[Entries with animation source code]
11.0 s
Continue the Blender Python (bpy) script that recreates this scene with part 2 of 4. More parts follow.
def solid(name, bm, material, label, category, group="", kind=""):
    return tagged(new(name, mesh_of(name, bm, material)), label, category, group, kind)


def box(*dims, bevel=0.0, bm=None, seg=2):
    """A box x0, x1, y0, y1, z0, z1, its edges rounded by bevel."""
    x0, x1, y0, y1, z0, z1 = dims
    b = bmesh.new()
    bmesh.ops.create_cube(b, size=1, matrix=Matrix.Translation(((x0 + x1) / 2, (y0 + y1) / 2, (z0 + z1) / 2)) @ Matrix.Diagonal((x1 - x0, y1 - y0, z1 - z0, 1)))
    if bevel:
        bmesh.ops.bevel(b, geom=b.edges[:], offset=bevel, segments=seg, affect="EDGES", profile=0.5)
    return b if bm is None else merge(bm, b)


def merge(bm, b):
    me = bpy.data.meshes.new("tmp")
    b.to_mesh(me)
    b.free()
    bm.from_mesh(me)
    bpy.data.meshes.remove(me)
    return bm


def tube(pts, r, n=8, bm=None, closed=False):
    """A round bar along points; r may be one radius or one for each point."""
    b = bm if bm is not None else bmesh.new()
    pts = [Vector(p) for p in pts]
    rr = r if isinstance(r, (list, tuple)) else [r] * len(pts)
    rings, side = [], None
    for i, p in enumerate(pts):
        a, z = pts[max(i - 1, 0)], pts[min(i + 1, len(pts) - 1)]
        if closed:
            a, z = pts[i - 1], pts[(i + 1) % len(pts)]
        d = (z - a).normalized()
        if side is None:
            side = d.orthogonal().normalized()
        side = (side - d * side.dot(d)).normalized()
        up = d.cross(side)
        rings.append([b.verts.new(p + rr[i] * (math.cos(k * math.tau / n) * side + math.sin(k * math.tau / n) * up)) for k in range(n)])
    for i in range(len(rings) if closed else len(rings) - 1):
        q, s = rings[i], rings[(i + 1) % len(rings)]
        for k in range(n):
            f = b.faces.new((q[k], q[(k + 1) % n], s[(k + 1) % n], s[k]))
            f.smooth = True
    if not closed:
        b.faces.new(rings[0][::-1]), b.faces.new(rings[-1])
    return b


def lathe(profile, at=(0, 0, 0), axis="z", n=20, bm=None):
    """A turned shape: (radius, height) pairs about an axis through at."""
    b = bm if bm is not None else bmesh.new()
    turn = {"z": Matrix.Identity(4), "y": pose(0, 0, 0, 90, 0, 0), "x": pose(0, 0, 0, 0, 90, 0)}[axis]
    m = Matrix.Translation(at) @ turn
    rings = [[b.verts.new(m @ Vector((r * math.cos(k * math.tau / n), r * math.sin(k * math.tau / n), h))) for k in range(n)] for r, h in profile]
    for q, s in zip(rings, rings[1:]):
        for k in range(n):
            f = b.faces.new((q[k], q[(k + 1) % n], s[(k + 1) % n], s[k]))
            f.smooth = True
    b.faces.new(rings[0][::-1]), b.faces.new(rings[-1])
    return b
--
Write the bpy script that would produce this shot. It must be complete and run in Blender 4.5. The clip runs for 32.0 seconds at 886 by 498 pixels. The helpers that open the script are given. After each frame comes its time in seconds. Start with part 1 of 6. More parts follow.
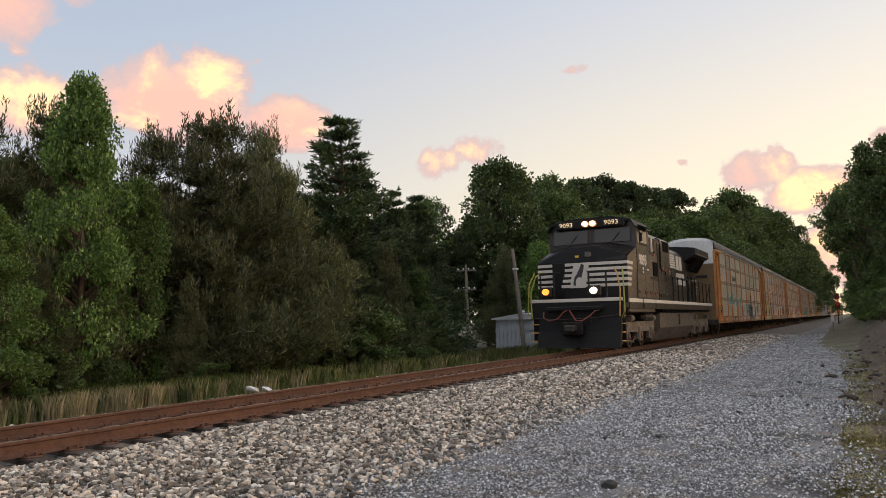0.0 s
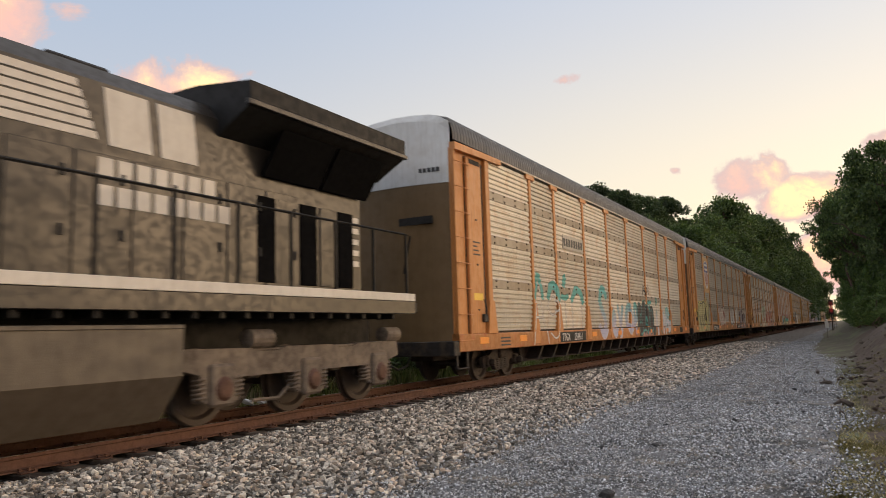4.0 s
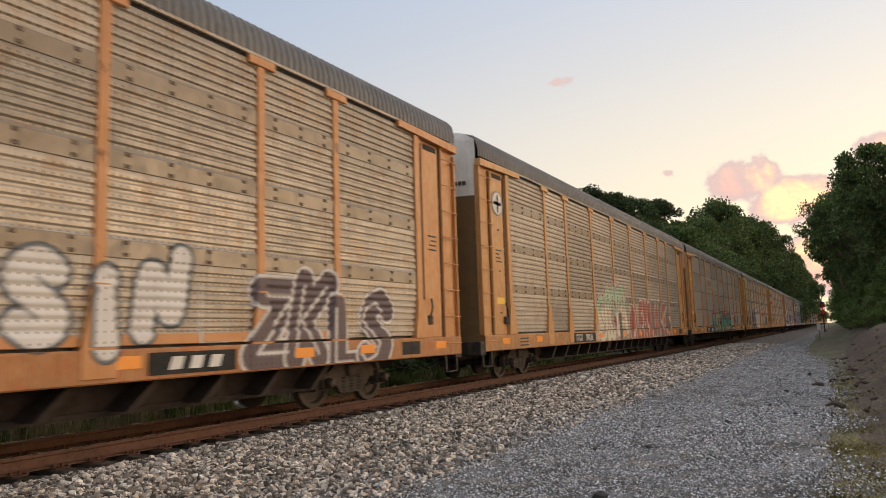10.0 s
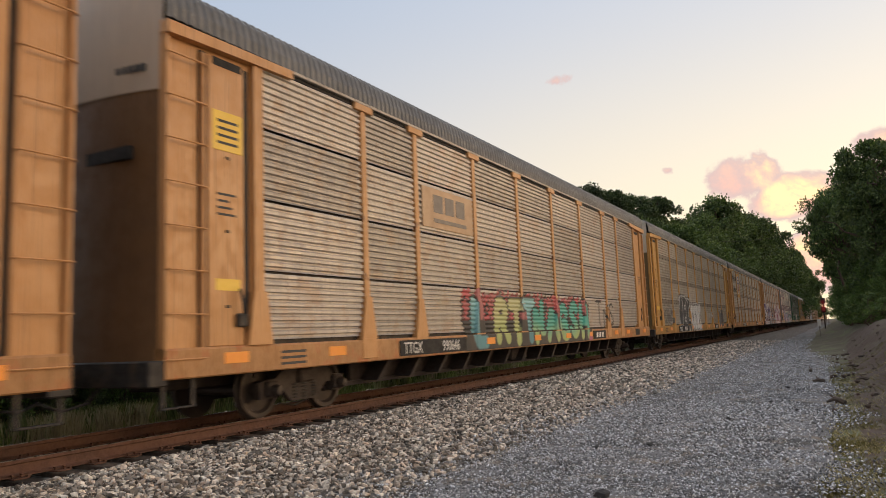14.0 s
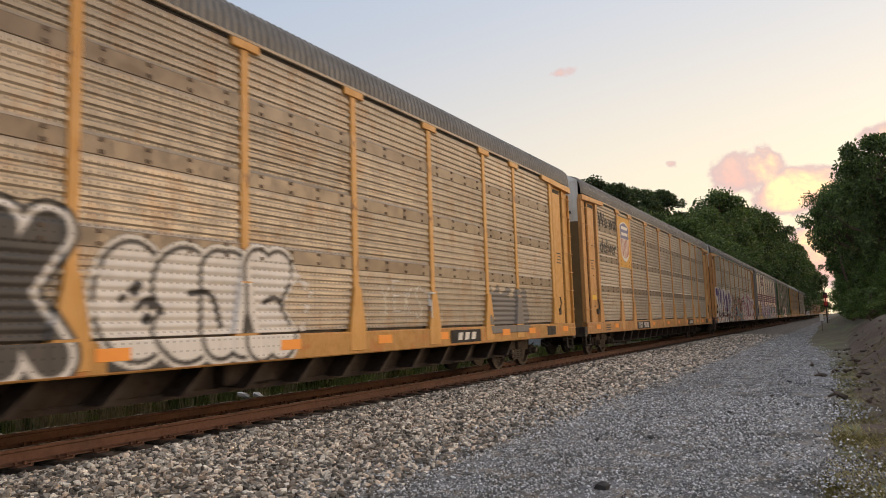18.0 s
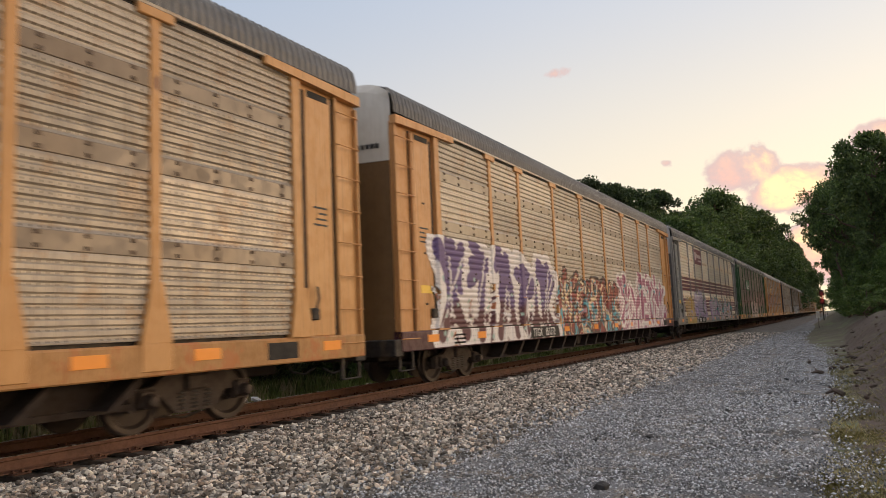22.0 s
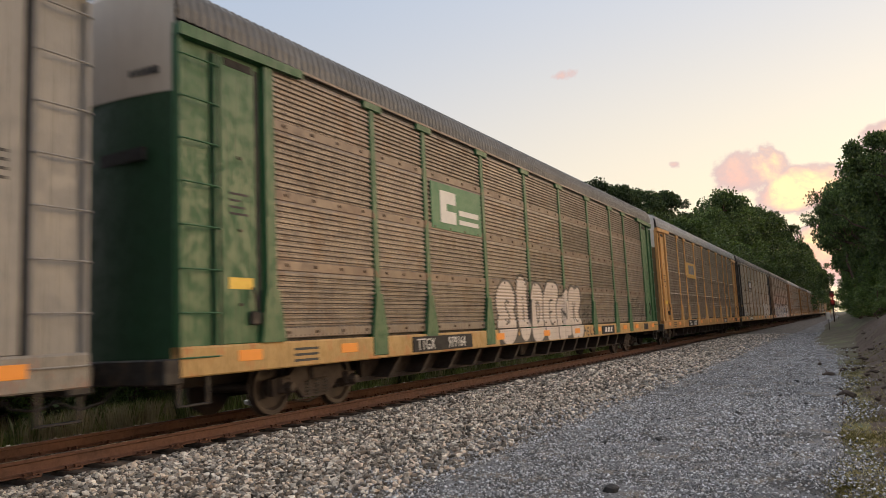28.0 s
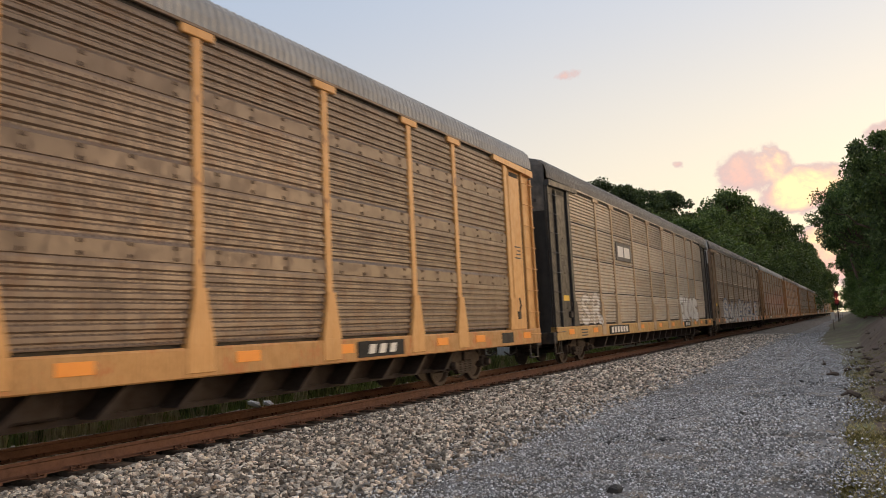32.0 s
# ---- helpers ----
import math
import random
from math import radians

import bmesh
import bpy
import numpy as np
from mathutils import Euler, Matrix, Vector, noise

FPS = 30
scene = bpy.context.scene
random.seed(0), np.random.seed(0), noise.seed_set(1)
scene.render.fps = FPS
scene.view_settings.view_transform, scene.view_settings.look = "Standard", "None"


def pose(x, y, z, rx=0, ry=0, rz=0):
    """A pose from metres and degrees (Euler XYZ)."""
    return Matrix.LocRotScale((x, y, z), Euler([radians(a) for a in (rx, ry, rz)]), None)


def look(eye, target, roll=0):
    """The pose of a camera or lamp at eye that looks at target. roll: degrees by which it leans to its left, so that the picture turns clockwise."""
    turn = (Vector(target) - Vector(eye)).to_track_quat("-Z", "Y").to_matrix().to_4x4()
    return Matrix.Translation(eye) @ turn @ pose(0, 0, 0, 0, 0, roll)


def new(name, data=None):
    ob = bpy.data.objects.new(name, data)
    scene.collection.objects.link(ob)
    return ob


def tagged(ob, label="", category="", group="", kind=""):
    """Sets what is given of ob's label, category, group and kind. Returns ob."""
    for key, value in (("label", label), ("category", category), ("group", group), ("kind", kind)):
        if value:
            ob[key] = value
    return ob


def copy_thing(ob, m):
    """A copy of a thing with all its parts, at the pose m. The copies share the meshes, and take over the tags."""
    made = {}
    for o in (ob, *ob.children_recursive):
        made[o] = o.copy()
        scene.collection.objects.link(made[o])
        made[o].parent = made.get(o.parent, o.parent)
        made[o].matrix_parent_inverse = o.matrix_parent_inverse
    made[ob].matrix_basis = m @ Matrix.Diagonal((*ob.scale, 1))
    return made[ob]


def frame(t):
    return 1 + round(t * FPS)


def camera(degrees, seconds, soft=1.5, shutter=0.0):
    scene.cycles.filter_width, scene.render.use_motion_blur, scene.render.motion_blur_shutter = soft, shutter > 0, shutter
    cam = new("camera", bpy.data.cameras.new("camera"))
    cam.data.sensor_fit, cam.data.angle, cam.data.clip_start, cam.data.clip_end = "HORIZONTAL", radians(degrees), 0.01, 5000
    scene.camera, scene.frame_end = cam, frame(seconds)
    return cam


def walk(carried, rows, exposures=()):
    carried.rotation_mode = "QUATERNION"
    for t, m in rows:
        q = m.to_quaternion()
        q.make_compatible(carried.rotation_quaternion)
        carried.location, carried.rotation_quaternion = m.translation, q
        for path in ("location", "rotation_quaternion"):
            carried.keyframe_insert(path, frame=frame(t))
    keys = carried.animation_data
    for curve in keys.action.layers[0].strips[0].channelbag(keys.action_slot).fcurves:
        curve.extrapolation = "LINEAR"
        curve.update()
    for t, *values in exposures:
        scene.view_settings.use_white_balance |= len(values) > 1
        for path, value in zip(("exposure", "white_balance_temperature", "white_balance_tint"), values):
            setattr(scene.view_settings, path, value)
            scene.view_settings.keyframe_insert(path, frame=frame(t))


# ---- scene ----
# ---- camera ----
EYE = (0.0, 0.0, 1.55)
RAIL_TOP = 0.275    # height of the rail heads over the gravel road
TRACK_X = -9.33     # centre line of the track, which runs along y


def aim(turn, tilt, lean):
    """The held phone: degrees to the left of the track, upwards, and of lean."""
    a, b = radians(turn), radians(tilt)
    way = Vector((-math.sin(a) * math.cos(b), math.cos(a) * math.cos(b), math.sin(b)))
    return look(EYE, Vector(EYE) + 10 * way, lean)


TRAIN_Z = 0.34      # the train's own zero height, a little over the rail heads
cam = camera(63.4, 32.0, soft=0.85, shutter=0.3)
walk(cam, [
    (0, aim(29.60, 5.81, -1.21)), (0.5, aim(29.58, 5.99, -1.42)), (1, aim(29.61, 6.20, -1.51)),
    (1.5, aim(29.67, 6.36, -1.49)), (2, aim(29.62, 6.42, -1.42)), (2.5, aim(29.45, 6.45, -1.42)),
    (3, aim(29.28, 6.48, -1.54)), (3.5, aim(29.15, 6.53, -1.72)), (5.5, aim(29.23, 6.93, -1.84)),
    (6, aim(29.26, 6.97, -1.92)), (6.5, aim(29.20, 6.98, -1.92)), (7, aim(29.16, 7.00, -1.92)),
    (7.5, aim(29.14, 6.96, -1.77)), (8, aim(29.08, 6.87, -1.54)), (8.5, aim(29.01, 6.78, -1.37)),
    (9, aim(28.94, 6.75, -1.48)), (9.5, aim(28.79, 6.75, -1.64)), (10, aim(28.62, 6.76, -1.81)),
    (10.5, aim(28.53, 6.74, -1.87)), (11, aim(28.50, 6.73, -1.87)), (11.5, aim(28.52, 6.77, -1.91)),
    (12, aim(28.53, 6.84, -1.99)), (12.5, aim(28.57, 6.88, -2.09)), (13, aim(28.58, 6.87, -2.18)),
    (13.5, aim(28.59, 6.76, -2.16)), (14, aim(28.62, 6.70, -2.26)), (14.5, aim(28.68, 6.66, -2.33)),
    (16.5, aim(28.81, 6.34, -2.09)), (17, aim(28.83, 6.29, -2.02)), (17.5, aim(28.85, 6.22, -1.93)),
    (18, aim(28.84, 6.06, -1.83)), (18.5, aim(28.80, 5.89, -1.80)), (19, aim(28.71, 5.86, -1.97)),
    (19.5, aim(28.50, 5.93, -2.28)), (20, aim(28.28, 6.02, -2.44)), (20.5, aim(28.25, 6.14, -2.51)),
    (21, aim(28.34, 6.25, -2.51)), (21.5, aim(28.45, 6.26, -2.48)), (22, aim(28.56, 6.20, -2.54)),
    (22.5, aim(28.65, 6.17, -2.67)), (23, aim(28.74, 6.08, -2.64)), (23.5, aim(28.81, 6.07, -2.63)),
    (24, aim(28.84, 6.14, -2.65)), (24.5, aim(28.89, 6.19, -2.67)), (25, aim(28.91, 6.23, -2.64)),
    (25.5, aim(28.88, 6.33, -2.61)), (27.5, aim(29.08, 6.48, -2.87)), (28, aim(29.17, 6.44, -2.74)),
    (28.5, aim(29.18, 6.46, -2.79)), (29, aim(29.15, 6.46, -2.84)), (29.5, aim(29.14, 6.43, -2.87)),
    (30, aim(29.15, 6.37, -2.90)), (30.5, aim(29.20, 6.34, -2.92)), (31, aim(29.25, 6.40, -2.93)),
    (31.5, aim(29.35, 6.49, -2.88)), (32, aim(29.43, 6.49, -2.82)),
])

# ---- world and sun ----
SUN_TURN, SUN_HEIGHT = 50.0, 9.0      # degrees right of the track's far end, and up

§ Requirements
Write down every line of the data above that includes the string "Blender".

§ The reply
Continue the Blender Python (bpy) script that recreates this scene with part 2 of 4. More parts follow.
Write the bpy script that would produce this shot. It must be complete and run in Blender 4.5. The clip runs for 32.0 seconds at 886 by 498 pixels. The helpers that open the script are given. After each frame comes its time in seconds. Start with part 1 of 6. More parts follow.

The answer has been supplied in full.